Bislang konnten Vergewaltiger in Indien auf eine Strafmilderung hoffen, wenn sie sich nach der Tat bereiterklärten, ihr Opfer zu heirateten. Nun sprach sich das Verfassungsgericht in Neu Delhi gegen diese Praxis aus - und kritisierte zu milde urteilende Richter.

In der Debatte um Vergewaltigungen in Indien hat das Verfassungsgericht des Landes am Dienstag ein klares Urteil gefällt. Die Richter kippten die bisher gängige Praxis, das Strafmaß von Vergewaltigern zu reduzieren, wenn diese ihren Opfern ein Heiratsangebot machten oder eine anderweitige Vereinbarung mit diesen schlossen.

Die Verfassungsrichter verhandelten über das Strafmaß einer Gruppenvergewaltigung aus dem Jahr 1995. Damals hatten zwei Männer eine Frau mehrere Tage festgehalten und sich immer wieder an ihr vergangen. Das Gesetz sieht für eine solche Tat eine Gefängnisstrafe von mindestens zehn Jahren vor. Ein geringeres Strafmaß ist nur in besonderen Ausnahmefällen möglich.

Die beiden Männer klagten sich durch verschiedene Instanzen, um eine Reduzierung ihrer Strafe zu erwirken, und hatten deshalb im Dezember 2011 einen außergerichtlichen Kompromiss mit ihrem damaligen Opfer geschlossen. Die Frau führe inzwischen ein geregeltes Leben, sei Mutter von vier Kindern und schrieb dem Gericht, dass der Fall deshalb nicht weiter verfolgt werden solle. Aufgrund des Kompromisses und zur Wahrung des Friedens habe sie keine Einwände gegen eine Strafmilderung.

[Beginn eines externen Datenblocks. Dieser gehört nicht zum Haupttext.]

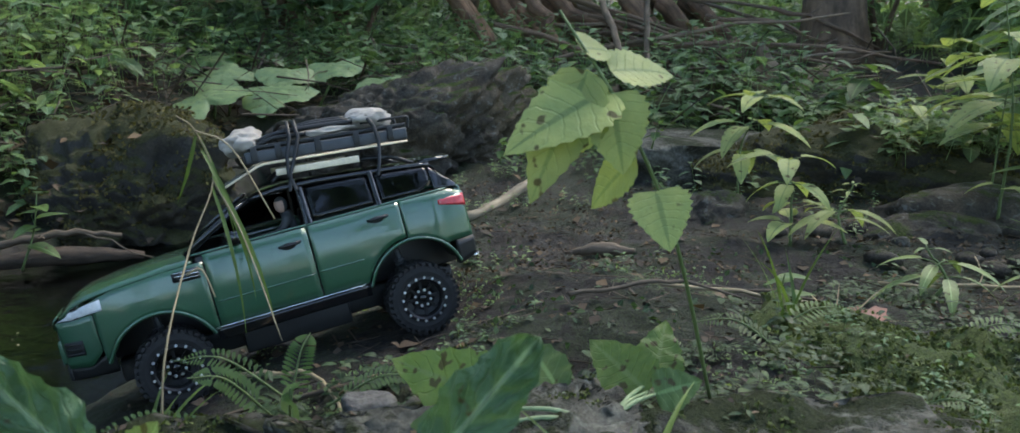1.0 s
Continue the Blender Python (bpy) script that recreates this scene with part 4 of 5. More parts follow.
def leaf_cloud(count, seed, where, size, flat=0.5, tilt=0.6):
    """Many small two-quad leaves as arrays."""
    r = np.random.default_rng(seed)
    tmpl = np.array([(-0.0, 0, 0), (0.0, 0, 0), (-0.36, 0.45, 0.06), (0.0, 0.45, 0), (0.36, 0.45, 0.06), (0, 1.0, -0.10)])
    quads = np.array([(0, 3, 5, 2), (0, 4, 5, 3)])
    uvt = np.array([(0.5, 0), (0.5, 0), (0, 0.45), (0.5, 0.45), (1, 0.45), (0.5, 1)])
    p = where(r, count)
    n = len(p)
    s = size * r.uniform(0.55, 1.3, n)
    yaw, pit, rol = r.uniform(0, 6.283, n), r.normal(-0.15, tilt, n), r.normal(0, tilt, n)
    q = tmpl[None] * s[:, None, None]
    x, y, z = q[..., 0], q[..., 1], q[..., 2]
    turn = lambda a, b, t: (a * np.cos(t)[:, None] - b * np.sin(t)[:, None], a * np.sin(t)[:, None] + b * np.cos(t)[:, None])
    z, x = turn(z, x, rol)
    y, z = turn(y, z, pit)
    x, y = turn(x, y, yaw)
    v = np.stack([x, y, z], -1) + p[:, None]
    f = quads[None] + 6 * np.arange(n)[:, None, None]
    return v.reshape(-1, 3), f.reshape(-1, 4), np.tile(uvt, (n, 1))


build_tree((1.57, 5.08, H(1.57, 5.08)), 0.145, 6.0, 3, "brown rough-barked forest tree with leafy crown", (5200, 2.6, 0.16))
build_tree((-2.25, 7.3, H(-2.25, 7.3)), 0.13, 6.5, 4, "dark forest tree standing in undergrowth", (4200, 2.8, 0.17))
build_tree((-3.1, 7.3, H(-3.1, 7.3)), 0.17, 6.5, 5, "thick dark forest tree standing in undergrowth", (4200, 2.8, 0.17))
build_tree((3.6, 8.6, H(3.6, 8.6)), 0.09, 7.0, 6, "slender far forest tree with leafy crown", (3600, 2.6, 0.18))
build_tree((5.0, 9.5, H(5.0, 9.5)), 0.10, 7.0, 7, "slender far forest tree with leafy crown", (3600, 2.6, 0.18))
build_tree((4.2, 12.0, H(4.2, 12.0)), 0.12, 8.0, 8, "slender far forest tree with leafy crown", (3600, 3.0, 0.2))
# three unseen trees, added so their crowns shape reflections and light
build_tree((-4.6, 1.2, H(-4.6, 1.2)), 0.16, 6.0, 9, "unseen forest tree on the creek bank, added for its crown", (4600, 3.0, 0.17))
build_tree((3.2, -2.6, H(3.2, -2.6)), 0.15, 6.0, 10, "unseen forest tree on the creek bank, added for its crown", (4600, 2.8, 0.17))
build_tree((-2.4, -3.6, H(-2.4, -3.6)), 0.15, 6.0, 12, "unseen forest tree on the creek bank, added for its crown", (4600, 3.0, 0.17))


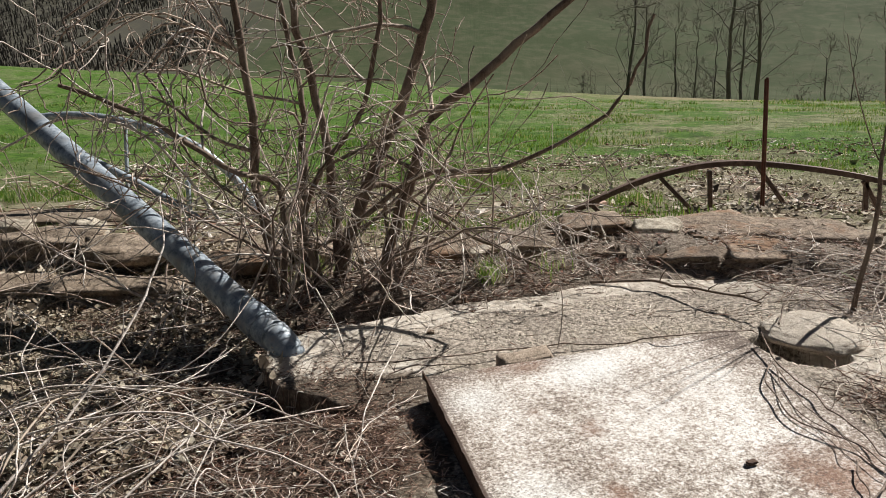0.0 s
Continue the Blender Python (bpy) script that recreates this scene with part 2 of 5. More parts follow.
def make_bark(name, dark, light, pale=0.0):
    n = Nodes(name, 0.85, 0, 0.25)
    g = n.noise(45, 6, 0.7, (1, 1, 0.35))
    c = n.ramp(n.mix(0.4, g, n.noise(170, 5, 0.75)), (0.38, dark), (0.58, light))
    tone = n.ramp(n.island(), (0.0, 0.4), (1.0, 1.45))
    c = n.mix(1.0, c, tone, "MULTIPLY")
    if pale:
        c = n.mix(n.ramp(n.noise(3.5, 3), (0.5, 0.0), (0.65, pale)), c, (0.45, 0.38, 0.3))
    n.colour(c)
    n.bump(n.mix(0.5, g, n.noise(160, 5, 0.7)), 0.004, 0.9)
    return n.mat


def make_straw(name, *stops, rough=0.75):
    n = Nodes(name, rough, 0, 0.3)
    c = n.ramp(n.island(), *stops)
    c = n.mix(n.ramp(n.noise(50, 4), (0.45, 0.0), (0.7, 0.4)), c, (0.07, 0.045, 0.03))
    n.colour(c)
    return n.mat


def make_grass(name, *stops):
    n = Nodes(name, 0.42, 0, 0.5)
    c = n.ramp(n.island(), *stops)
    n.colour(c)
    glow = n.tree.nodes.new("ShaderNodeBsdfTranslucent")
    n.link(n.mix(1.0, c, (1.0, 1.0, 0.75), "MULTIPLY"), glow.inputs["Color"])
    both = n.tree.nodes.new("ShaderNodeMixShader")
    both.inputs[0].default_value = 0.5
    n.link(n.bsdf.outputs[0], both.inputs[1])
    n.link(glow.outputs[0], both.inputs[2])
    n.link(both.outputs[0], n.tree.nodes["Material Output"].inputs["Surface"])
    return n.mat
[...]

"Das Angebot eines Vergewaltigers, sein Opfer zu heiraten, oder die Tatsache, dass das Opfer verheiratet ist und ein geregeltes Leben führt, kann nicht als Ausnahmefall gelten, um eine Reduzierung des Strafmaßes zu gerechtfertigten", schrieben die Richter in ihrer Urteilsbegründung, "auch ein Kompromiss zwischen den beiden Seiten kann nicht als Grund für eine mildere Bestrafung gelten." Es könne nicht immer garantiert werden, dass es sich solche Vereinbarungen in beidseitigem Einvernehmen getroffen werden - das Opfer könne von den Tätern oder dem Trauma nach der Tat dazu gedrängt werden.

Die Tageszeitung Times of India nannte das Urteil einen "Meilenstein". Die Verfassungsrichter wandten sich in ihrer Begründung auch an ihre Kollegen der untergeordneten Gerichte in Indien, die in der Vergangenheit milder geurteilt hatten und das Strafmaß unter Berufung auf solche Vereinbarungen reduziert hätten. "Dieser Trend verdeutlich eine außerordentliche Gleichgültigkeit hinsichtlich einer angemessenen Bestrafung, die in solchen Fällen verhängt werden muss", so die Verfassungsrichter.

Seit der mörderischen Gruppenvergewaltigung im vergangenen Dezember, der wochenlange Proteste folgten, ist Indien im Aufruhr. Damals war eine 23 Jahre alte Studentin in einem Bus entführt, vergewaltigt und mit einer Eisenstange gefoltert worden. Zwei Wochen später starb sie an ihren inneren Verletzungen.

Frauengruppen kämpfen seitdem für mehr Aufmerksamkeit gegenüber der alltäglichen Unterdrückung, Gesetze für sexuelle Übergriffe wurden verschärft und die Polizei kämpft mit Aufklärungsarbeit und Frauen-Notrufnummern um ihr Ansehen.